This post is part of my Book reviews series, where I share thoughts and impressions on the books I read.
"The Rust Programming Language", also known as "The Book" in the Rust 🦀 universe, is written by Steve Klabnik and Carol Nichols with contributions from the Rust community, technically reviewed by JT and published in 2023 in its second edition by No Starch Press.
This is the printed, physical book format, version of the same content you can find online for free.
Learning to program in Rust 🦀 from core developers of the language.
20 Chapters, 5 Annexes and 515 pages excluding the Index.
Code is presented in listings, with numbered line items and visual brakes between the code sections.
There are also occasional figures, graphs and screenshots, which are very legible even though all the content is monochrome.
👩💻🧑💻 Who is this book for?
Programmers who know at least one other language and would like to get a good first introduction to Rust 🦀, with its host of tooling, capabilities and requirements in terms of mental model adjustments.
I liked how the font color of the code is slightly greyed out for the sections of the code where the authors want you not to pay attention to. It's a nice touch that I wish more publishers would use.
The amount of content packed onto the page is just right in my view, offering a great experience when reading.

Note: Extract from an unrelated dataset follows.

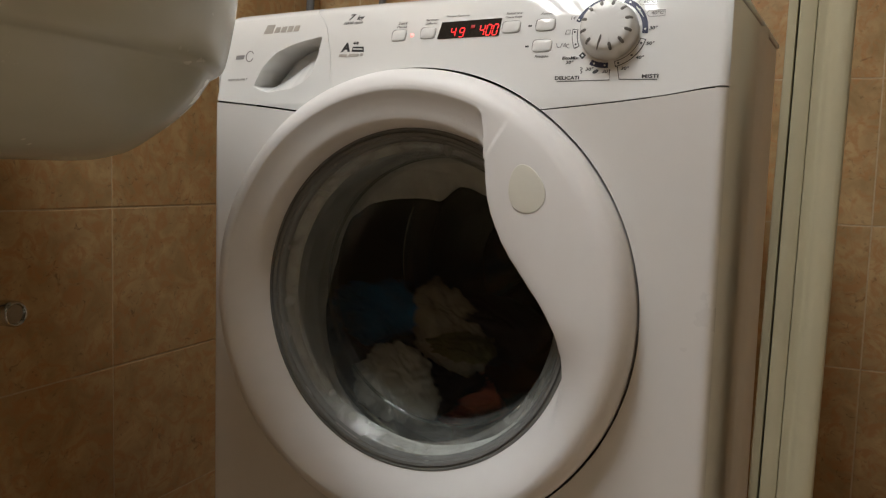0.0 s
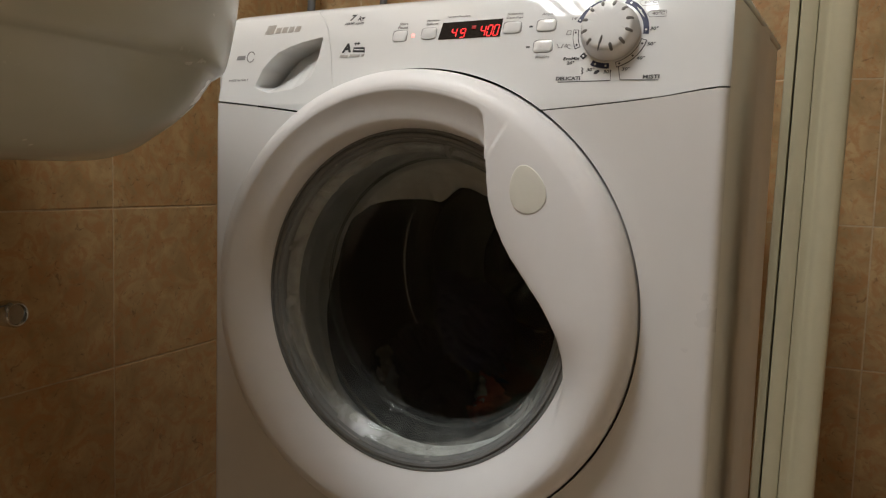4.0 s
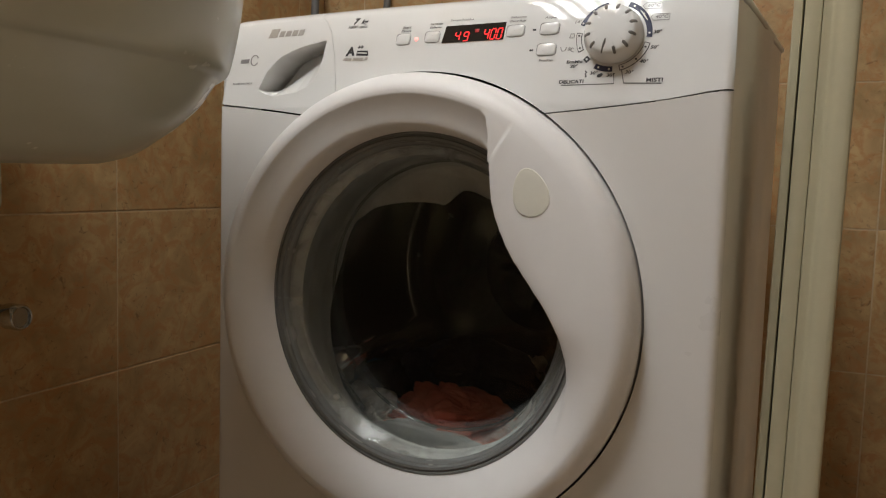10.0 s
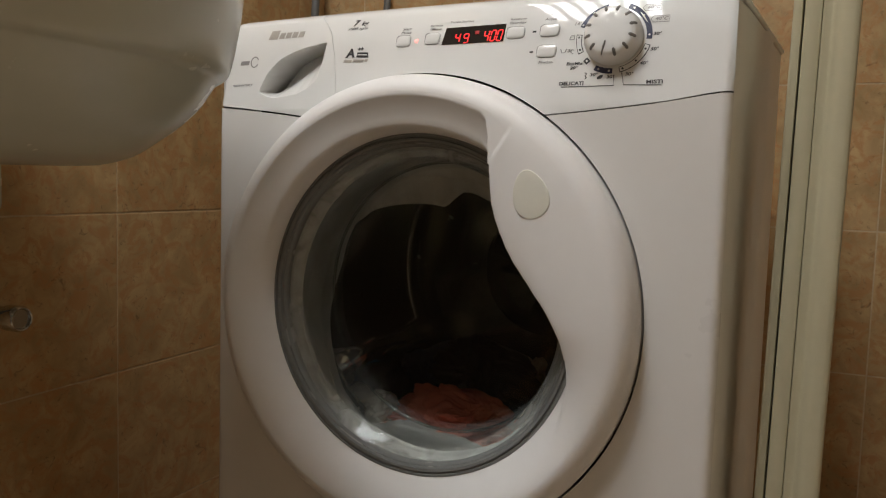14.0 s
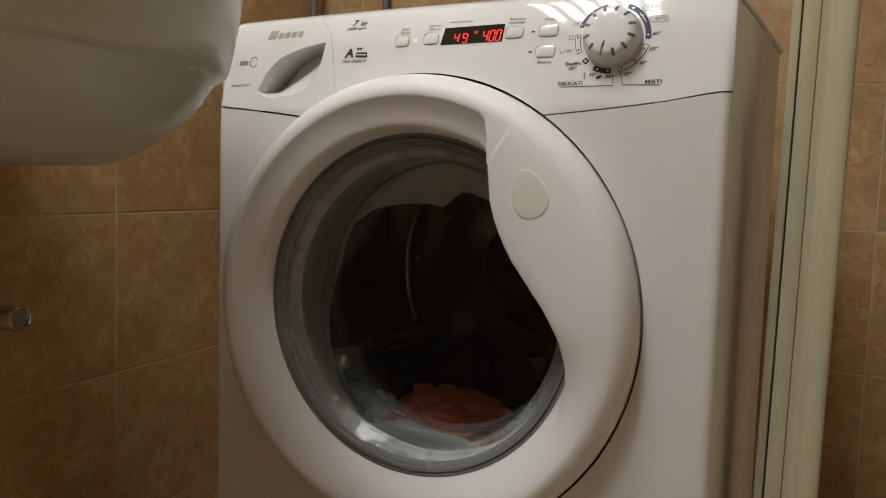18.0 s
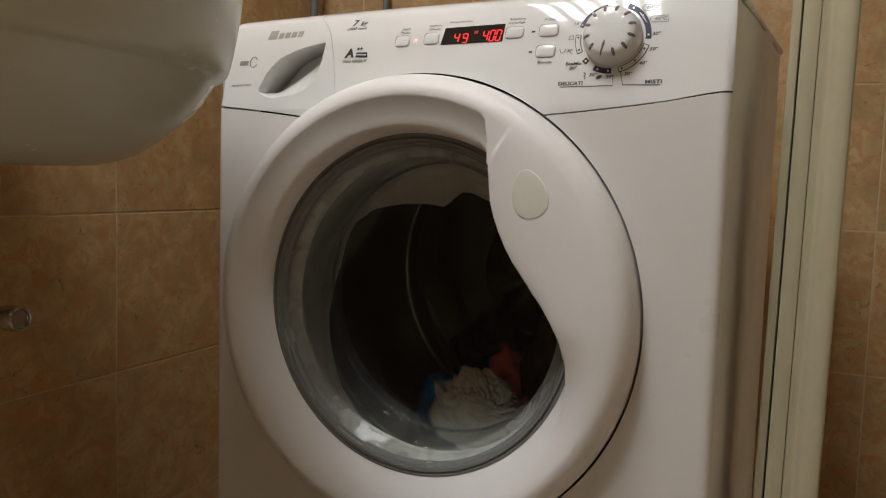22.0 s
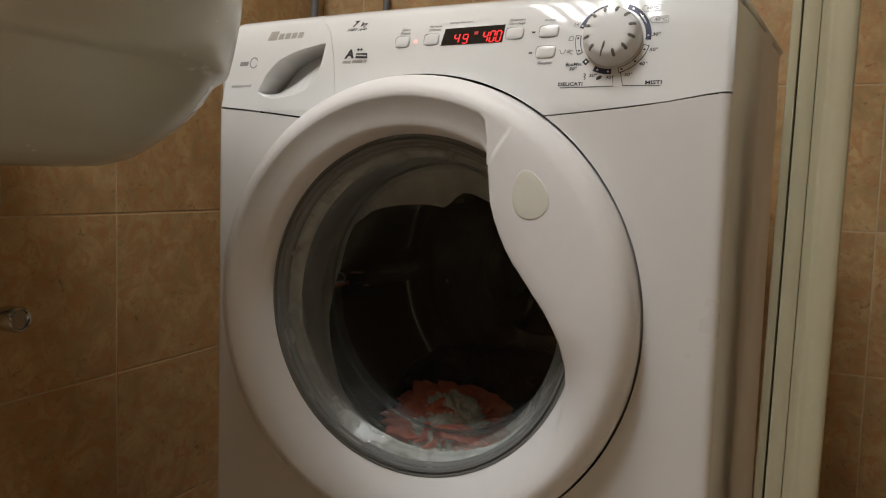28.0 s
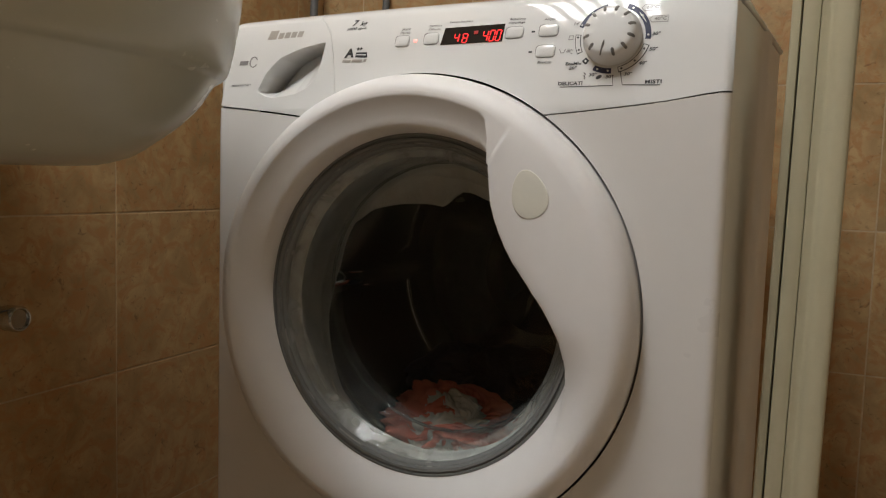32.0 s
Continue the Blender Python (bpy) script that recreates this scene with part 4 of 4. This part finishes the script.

I would have liked a bit thicker paper, so you can't see so easily through the pages.
🚧 Improvements I would suggest
I think the authors strike a great balance between introductory notions and slightly more complex topics like interior mutability, and there's nothing really that I would suggest be adjusted further.
The content is very good, rightfully so as the most recommended first resource to begin learning Rust 🦀.
I don't think it's worth spending the money on the physical book though, considering it's the same exact content as the free version online, unless you really like to hold paper in your hands.